I just spent a few minutes timing alternatives:

TinyURL: 0.44s/req

bit.ly: 0.19s/req

is.gd: 0.07s/req

That's a pretty big spread!



One of the reasons is.gd is fast is because it uses sequential URLs for each request, so it doesn't have to do multiple collision tests. tinyurl used to do this eons ago, but stopped because of abuses (actually somewhat NSFW): http://en.wikipedia.org/wiki/TinyURL#Early_abuses


Are there others that should be tested?


http://ri.ms but we didn't optimize the server as much as the algorithm for creating a url.

Depending on algorithm, some of these will sites vary their performance based on database size. So it might be that is.gd is just not as large as the others and/or has less traffic.
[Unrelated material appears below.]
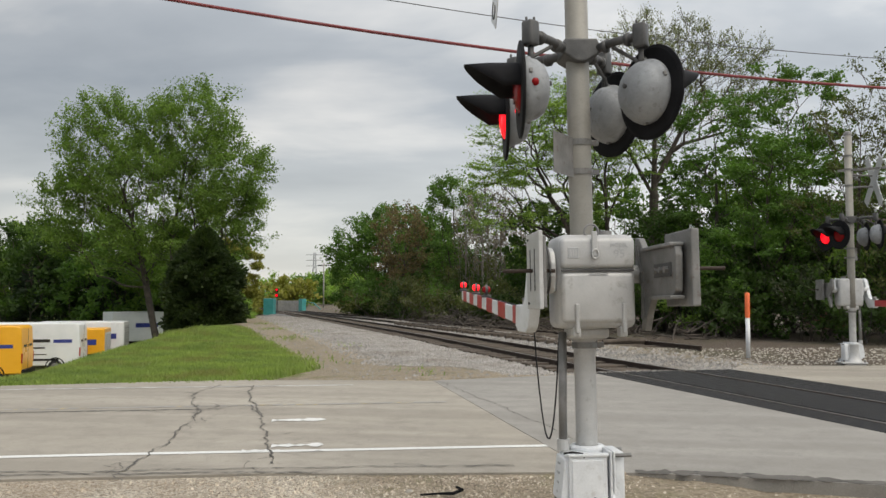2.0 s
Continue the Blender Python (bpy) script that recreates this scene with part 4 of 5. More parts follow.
def crossing_signal(at, turn_deg, arm_length, far, lit, label):
    """A mast with gate, flashers and crossbuck. Local y runs along the gate arm, x along the road."""
    lean = Matrix() if far else Vector((0, 0, 1)).rotation_difference(Vector((-0.0167, 0.011, 1))).to_matrix().to_4x4()
    th = thing("crossing_signal", Matrix.Translation((*at, 0)) @ lean @ Matrix.Rotation(radians(turn_deg), 4, "Z"), label, "crossing signal", "crossing signals")
    R = 0.078
    # foundation, base plate and bolts
    part("foundation", box((0.44, 0.44, 0.10), (0.02, -0.02, -0.01), bevel=0.02), M_CONCRETE, th, "dark concrete foundation")
    plate = part("base_plate", box((0.52, 0.44, 0.035), (0.03, -0.02, 0.065), bevel=0.012), M_CAST, th, "thick silver base plate")
    for sx in (-1, 1):
        for sy in (-1, 1):
            part("bolt", tube([(0.03 + sx * 0.21, -0.02 + sy * 0.17, 0.05), (0.03 + sx * 0.21, -0.02 + sy * 0.17, 0.13)], 0.018, 6), M_STEEL, plate)
    part("base_casting", lathe([(0.20, 0.08), (0.17, 0.11), (0.125, 0.17), (0.112, 0.30), (0.108, 0.46), (0.115, 0.475), (0.085, 0.49)], 20), M_CAST, th, "tapered silver base casting", True)
    jb = part("junction_box", box((0.25, 0.29, 0.32), (-0.055, -0.105, 0.305), bevel=0.014), M_WHITE, th, "white painted junction box at the mast foot")
    part("cover", box((0.205, 0.012, 0.25), (-0.06, -0.253, 0.315), bevel=0.005, segments=1), M_WHITE, jb, "flat white cover plate")
    part("slanted_cover", box((0.05, 0.25, 0.27), (-0.192, -0.10, 0.305), Matrix.Rotation(radians(7), 4, "Y"), 0.010), M_WHITE, jb, "slanted white side cover")
    for k in range(4):
        part("cast_mark", box((0.006, 0.05, 0.014), (-0.2135 - 0.004 * k, -0.10, 0.40 - 0.06 * k), Matrix.Rotation(radians(7), 4, "Y"), 0.002, segments=1), M_EMBOSS, jb)
    part("box_lip", box((0.262, 0.05, 0.02), (-0.055, -0.235, 0.468), bevel=0.006), M_WHITE, jb)
    part("collar", lathe([(0.078, 0.44), (0.118, 0.445), (0.118, 0.485), (0.106, 0.495), (0.078, 0.497)], 24), M_WHITE, jb, "clamp collar round the mast", True)
    for x in (0.088, 0.108):
        part("split_flange", box((0.014, 0.33, 0.41), (x, -0.10, 0.285), bevel=0.004, segments=1), M_WHITE, jb, "bolted flange of the base")
    part("half_casting", box((0.085, 0.25, 0.37), (0.158, -0.055, 0.29), bevel=0.022), M_WHITE, jb, "white base casting half", True)
    for y, z in ((-0.20, 0.455), (0.02, 0.455), (-0.22, 0.14)):
        part("flange_bolt", tube([(0.06, y, z), (0.235, y, z)], 0.013, 8), M_STEEL, jb)
    part("gusset", slab([(0.0, 0.0), (0.11, 0.0), (0.02, 0.17), (0.0, 0.17)], 0.02, Matrix(((1, 0, 0, 0.115), (0, 0, -1, -0.20), (0, 1, 0, 0.08), (0, 0, 0, 1))), 0.003), M_WHITE, jb)
    part("gusset", slab([(0.0, 0.0), (0.10, 0.0), (0.0, 0.16)], 0.02, Matrix(((0, 0, 1, 0.09), (-1, 0, 0, -0.25), (0, 1, 0, 0.08), (0, 0, 0, 1))), 0.003), M_WHITE, jb)
    part("lead", tube([(-0.20, -0.20, 0.475), (-0.15, -0.23, 0.487), (-0.09, -0.24, 0.478), (-0.08, -0.245, 0.45)], 0.007, 6), M_CABLE, jb, "short black lead over the box")
    part("screw", tube([(-0.02, -0.258, 0.20), (-0.02, -0.268, 0.20)], 0.011, 8), M_STEEL, jb)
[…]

Edit: There're also others like:

http://tr.im/

http://metamark.net/


How did you make your time tests?


It ain't pretty, but:

require 'mechanize'

  class Tinyurl 
  def self.make_tiny(big_url)
    url = "http://tinyurl.com/api-create.php?url=#{big_url}"
    agent = WWW::Mechanize.new
    agent.user_agent_alias = 'Mac Safari'
    results = agent.get(url)
    return results.body
  end

  def self.test(base="http://www.google.com?q=sanjay", iterations = 10)
    t=Time.now
    (0..iterations).to_a.each do |i|
      puts make_tiny("#{base}#{i}:#{rand(100000000)}")
    end
    puts Time.now-t
  end
 end

 Tinyurl.test


I could be wrong as I'm not that familiar with Ruby, but I imagine to get more meaningful results (not saying that the results will be different), I would run the tests many more times than 10, as well as not printing to stdout inside of your testing loop.


100 iterations instead of 10, removed puts:

TinyURL: 0.43s/req

bit.ly: 0.22s/req

is.gd: 0.05s/req

That's close enough to my original values to not matter. It appears that the time is all spent waiting for the site to return.